Data block:
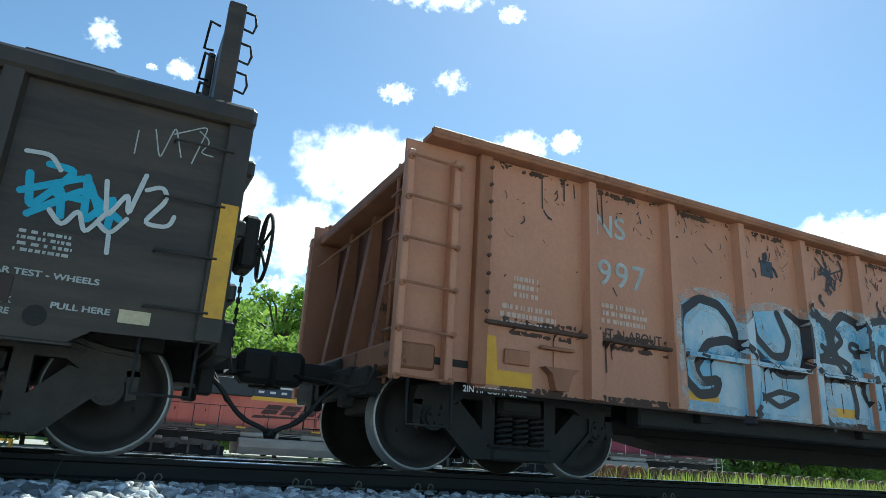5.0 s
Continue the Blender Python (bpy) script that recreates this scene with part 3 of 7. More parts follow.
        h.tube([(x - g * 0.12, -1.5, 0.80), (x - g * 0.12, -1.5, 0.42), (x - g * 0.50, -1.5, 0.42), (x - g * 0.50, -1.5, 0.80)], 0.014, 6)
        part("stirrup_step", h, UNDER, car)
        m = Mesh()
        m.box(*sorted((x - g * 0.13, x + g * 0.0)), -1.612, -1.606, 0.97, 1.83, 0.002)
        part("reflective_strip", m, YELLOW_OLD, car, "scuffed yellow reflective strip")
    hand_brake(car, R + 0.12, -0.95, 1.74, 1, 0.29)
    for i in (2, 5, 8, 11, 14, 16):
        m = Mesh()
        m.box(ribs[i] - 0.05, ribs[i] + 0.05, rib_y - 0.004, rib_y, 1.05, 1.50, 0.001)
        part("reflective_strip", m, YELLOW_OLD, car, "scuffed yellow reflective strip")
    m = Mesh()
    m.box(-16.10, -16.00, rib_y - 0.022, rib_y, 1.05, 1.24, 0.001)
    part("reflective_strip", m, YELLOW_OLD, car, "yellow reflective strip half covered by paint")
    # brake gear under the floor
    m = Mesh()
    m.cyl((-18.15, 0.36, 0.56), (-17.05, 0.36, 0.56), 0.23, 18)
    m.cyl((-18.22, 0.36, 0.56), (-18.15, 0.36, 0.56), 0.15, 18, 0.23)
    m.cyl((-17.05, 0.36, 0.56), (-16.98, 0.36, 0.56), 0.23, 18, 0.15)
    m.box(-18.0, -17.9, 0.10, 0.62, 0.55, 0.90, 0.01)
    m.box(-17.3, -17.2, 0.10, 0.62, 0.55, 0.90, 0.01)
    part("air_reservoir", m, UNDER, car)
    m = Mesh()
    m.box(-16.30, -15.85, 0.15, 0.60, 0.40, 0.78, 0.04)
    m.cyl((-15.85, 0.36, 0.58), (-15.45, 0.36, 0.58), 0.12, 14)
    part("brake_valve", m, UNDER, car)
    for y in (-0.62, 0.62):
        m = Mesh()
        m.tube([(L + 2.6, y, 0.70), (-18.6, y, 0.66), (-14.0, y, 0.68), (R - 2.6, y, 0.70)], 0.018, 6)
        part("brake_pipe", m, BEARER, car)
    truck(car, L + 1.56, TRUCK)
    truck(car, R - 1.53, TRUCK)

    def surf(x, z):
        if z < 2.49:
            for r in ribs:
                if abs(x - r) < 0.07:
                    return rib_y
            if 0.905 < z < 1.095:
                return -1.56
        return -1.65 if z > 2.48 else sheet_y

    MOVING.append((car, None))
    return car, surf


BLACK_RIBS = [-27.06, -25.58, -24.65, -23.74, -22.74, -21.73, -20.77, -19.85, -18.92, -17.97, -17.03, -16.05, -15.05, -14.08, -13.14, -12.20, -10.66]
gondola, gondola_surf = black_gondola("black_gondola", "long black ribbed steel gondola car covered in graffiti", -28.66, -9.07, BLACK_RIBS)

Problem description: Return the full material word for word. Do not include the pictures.

Finished answer:
5.0 s
Continue the Blender Python (bpy) script that recreates this scene with part 3 of 7. More parts follow.
        h.tube([(x - g * 0.12, -1.5, 0.80), (x - g * 0.12, -1.5, 0.42), (x - g * 0.50, -1.5, 0.42), (x - g * 0.50, -1.5, 0.80)], 0.014, 6)
        part("stirrup_step", h, UNDER, car)
        m = Mesh()
        m.box(*sorted((x - g * 0.13, x + g * 0.0)), -1.612, -1.606, 0.97, 1.83, 0.002)
        part("reflective_strip", m, YELLOW_OLD, car, "scuffed yellow reflective strip")
    hand_brake(car, R + 0.12, -0.95, 1.74, 1, 0.29)
    for i in (2, 5, 8, 11, 14, 16):
        m = Mesh()
        m.box(ribs[i] - 0.05, ribs[i] + 0.05, rib_y - 0.004, rib_y, 1.05, 1.50, 0.001)
        part("reflective_strip", m, YELLOW_OLD, car, "scuffed yellow reflective strip")
    m = Mesh()
    m.box(-16.10, -16.00, rib_y - 0.022, rib_y, 1.05, 1.24, 0.001)
    part("reflective_strip", m, YELLOW_OLD, car, "yellow reflective strip half covered by paint")
    # brake gear under the floor
    m = Mesh()
    m.cyl((-18.15, 0.36, 0.56), (-17.05, 0.36, 0.56), 0.23, 18)
    m.cyl((-18.22, 0.36, 0.56), (-18.15, 0.36, 0.56), 0.15, 18, 0.23)
    m.cyl((-17.05, 0.36, 0.56), (-16.98, 0.36, 0.56), 0.23, 18, 0.15)
    m.box(-18.0, -17.9, 0.10, 0.62, 0.55, 0.90, 0.01)
    m.box(-17.3, -17.2, 0.10, 0.62, 0.55, 0.90, 0.01)
    part("air_reservoir", m, UNDER, car)
    m = Mesh()
    m.box(-16.30, -15.85, 0.15, 0.60, 0.40, 0.78, 0.04)
    m.cyl((-15.85, 0.36, 0.58), (-15.45, 0.36, 0.58), 0.12, 14)
    part("brake_valve", m, UNDER, car)
    for y in (-0.62, 0.62):
        m = Mesh()
        m.tube([(L + 2.6, y, 0.70), (-18.6, y, 0.66), (-14.0, y, 0.68), (R - 2.6, y, 0.70)], 0.018, 6)
        part("brake_pipe", m, BEARER, car)
    truck(car, L + 1.56, TRUCK)
    truck(car, R - 1.53, TRUCK)

    def surf(x, z):
        if z < 2.49:
            for r in ribs:
                if abs(x - r) < 0.07:
                    return rib_y
            if 0.905 < z < 1.095:
                return -1.56
        return -1.65 if z > 2.48 else sheet_y

    MOVING.append((car, None))
    return car, surf


BLACK_RIBS = [-27.06, -25.58, -24.65, -23.74, -22.74, -21.73, -20.77, -19.85, -18.92, -17.97, -17.03, -16.05, -15.05, -14.08, -13.14, -12.20, -10.66]
gondola, gondola_surf = black_gondola("black_gondola", "long black ribbed steel gondola car covered in graffiti", -28.66, -9.07, BLACK_RIBS)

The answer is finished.